A soon-to-retire Liberal senator is threatening to vote against the Government’s school funding plan, which would make it harder for the Government to get its bill through the Senate.
West Australian Liberal Chris Back told AM he would cross the floor unless Education Minister Simon Birmingham agreed to some changes, including a 12-month delay on implementation.
Senator Back has had a longstanding interest in education, especially the Catholic sector.
He said his main concern was that proposed changes to the distribution of school funding between different educational systems were not fair.
Senator Back retires from the Senate at the end of this week, which would make crossing the floor one of his final acts.
But he said he expected his concerns could be fixed.
“I’m confident that we can resolve it,” he said.
Senator Birmingham said there were “technical issues” being discussed with Senator Back and, “I am sure that in the end he will support what is a very significant additional investment into Catholic education across the country”.
If Senator Back does refuse to vote for the plan, the Government would need 11 extra votes to get the plan through.
The nine Greens senators have not ruled out voting for Senator Birmingham’s plan, but are still negotiating on the Government’s plan to spend an extra $18.6 billion on schools by the end of the decade.
Greens education spokeswoman Sarah Hanson-Young said the Coalition was offering to bring the timeline forward so more money would be spent sooner.
“It’s encouraging of course that they’ve been prepared to make improvements,” she said.
“My party room is going to have consider all of the details of this, how it works, work out whether it does deliver for public schools.”
Greens and Xenophon want funding watchdog
As well as seeing the package brought forward, the Greens and the Nick Xenophon Team (NXT) want an independent watchdog set up to oversee how school funding is being allocated.
The body would, for example, make sure the Catholic system was distributing its pool of money between its schools fairly and based on need.
The Greens and the NXT also want the Commonwealth to force the states to better meet their school funding responsibilities.
NXT education spokeswoman Rebekha Sharkie said she understood why the Government wanted a quick outcome.
“All parents, including myself, need to know how to budget for next year and parents want to see investment and reform in schools,” she said.
Catholic schools could be $700m worse off
It is understood Department of Education modelling shows the Catholic school sector could be $700 million worse off over the next four years under the Government’s plan than if the system stayed the same.

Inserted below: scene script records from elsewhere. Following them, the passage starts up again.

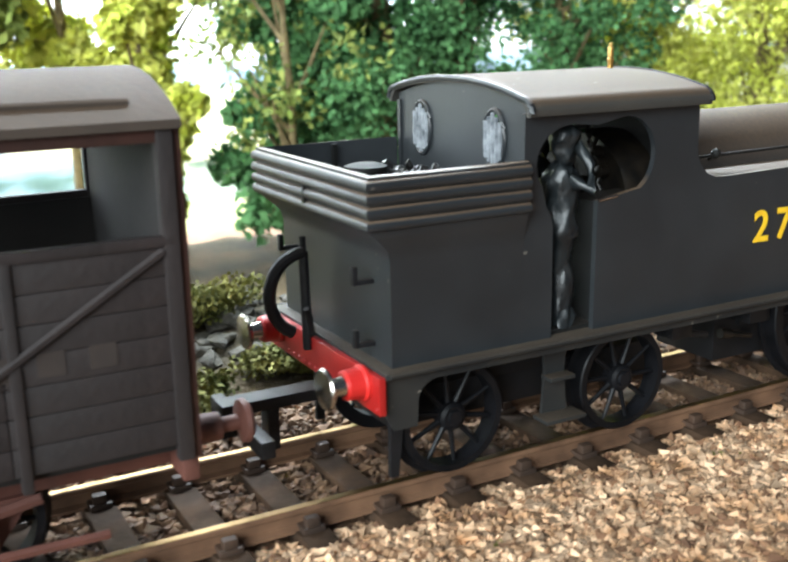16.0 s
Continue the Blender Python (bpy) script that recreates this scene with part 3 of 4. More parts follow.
def boiler(loco):
    cz = 29.5
    bm = B()
    lathe(bm, [(9.0, 43.3), (9.0, 100.8), (9.12, 100.85), (9.12, 101.6)], 64, (0, 0, cz), "X")
    part("boiler", bm, BOILER, loco, "grey boiler barrel brown with dust on top")
    bm = B()
    lathe(bm, [(9.15, 101.5), (9.3, 101.7), (9.3, 115.0), (9.6, 115.2), (9.7, 116.2), (9.4, 116.9)], 64, (0, 0, cz), "X")
    part("smokebox", bm, BOILER, loco)
    # front face darkened in colour for its shade
    bm = B()
    face = [(9.45 * math.cos(a), cz + 9.45 * math.sin(a)) for a in np.linspace(radians(-35), radians(215), 40)] + [(-9.2, 15.5), (9.2, 15.5)]
    cross_plate(bm, face, 116.0, 117.0)
    part("smokebox_front", bm, DARK, loco, "black smokebox front with shade in its colour")
    bm = B()
    lathe(bm, [(6.9, 116.3), (6.9, 116.8), (6.3, 117.4), (3.5, 118.2), (0.4, 118.5)], 48, (0, 0, cz - 0.2), "X")
    door = part("smokebox_door", bm, DARK, loco)
    bm = B()
    lathe(bm, [(1.0, 118.3), (0.8, 119.6), (0.4, 119.8)], 16, (0, 0, cz - 0.2), "X")
    tube(bm, [(119.4, 0, cz - 0.2), (119.6, 0.8, cz - 2.6)], 0.3, 8)
    tube(bm, [(119.6, 0, cz - 0.2), (119.8, -1.2, cz + 2.0)], 0.3, 8)
    part("door_dart", bm, DARK, door)
    bm = B()
    tube(bm, [(118.4, -4.2, cz + 3.2), (118.6, 0, cz + 3.2), (118.4, 4.2, cz + 3.2)], 0.32, 8)
    for y in (-4.2, 4.2):
        tube(bm, [(116.8, y, cz + 3.2), (118.5, y, cz + 3.2)], 0.45, 8)
    part("door_rail", bm, DARK, door)
    for y, z in ((-6.2, 30.5), (-6.0, 26.5), (-5.6, 23.8)):
        bm = B()
        tube(bm, [(116.4, y, z), (118.2, y, z), (118.4, y + 0.7, z + 1.6)], 0.35, 8)
        part("door_lug", bm, DARK if z < 27 else STEEL, door)
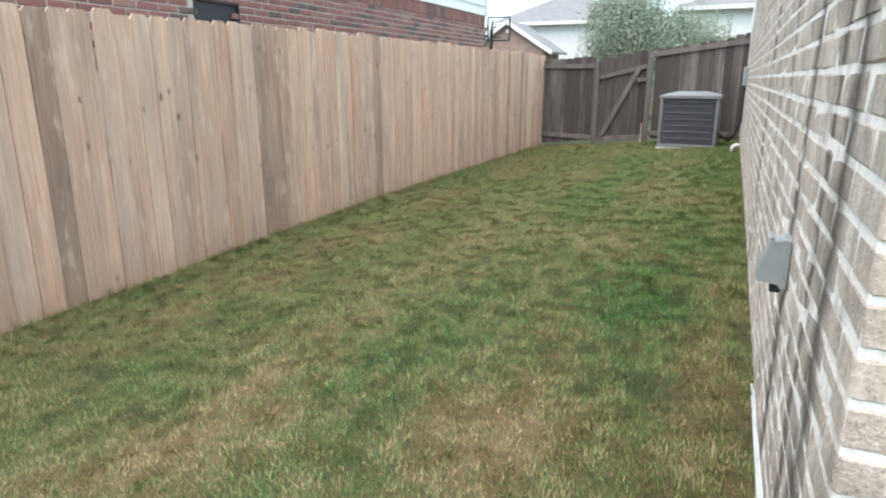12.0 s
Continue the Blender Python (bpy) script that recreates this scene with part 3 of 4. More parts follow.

The Coalition argued it was redistributing the funding pool based on need.
Government data shows some top tier Catholic schools have been receiving nearly three times the taxpayer funding they are entitled to under the Gillard government’s Gonksi school funding model.
But the National Catholic Education Commission’s executive director and former Labor MP Christian Zahra argued the Coalition’s changes would be anything but fair.
“There are a lot of low-fee Catholic schools which will have funding cut from them under the Minister’s model,” he said.
When asked whether that would only happen if the Catholic system did not redistribute money from its wealthy schools to its poorer ones, Mr Zahra said.
“No, I think that’s a misleading thing to say, there are many schools, right around Australia which are identified as being low-fee systemic Catholic schools, which under the Minister’s model are going to have their funding decreased next year”.
The Government said overall its plan would see a 3.5 per cent funding increase for each Catholic school student.
Debate on its legislation is set down for Wednesday.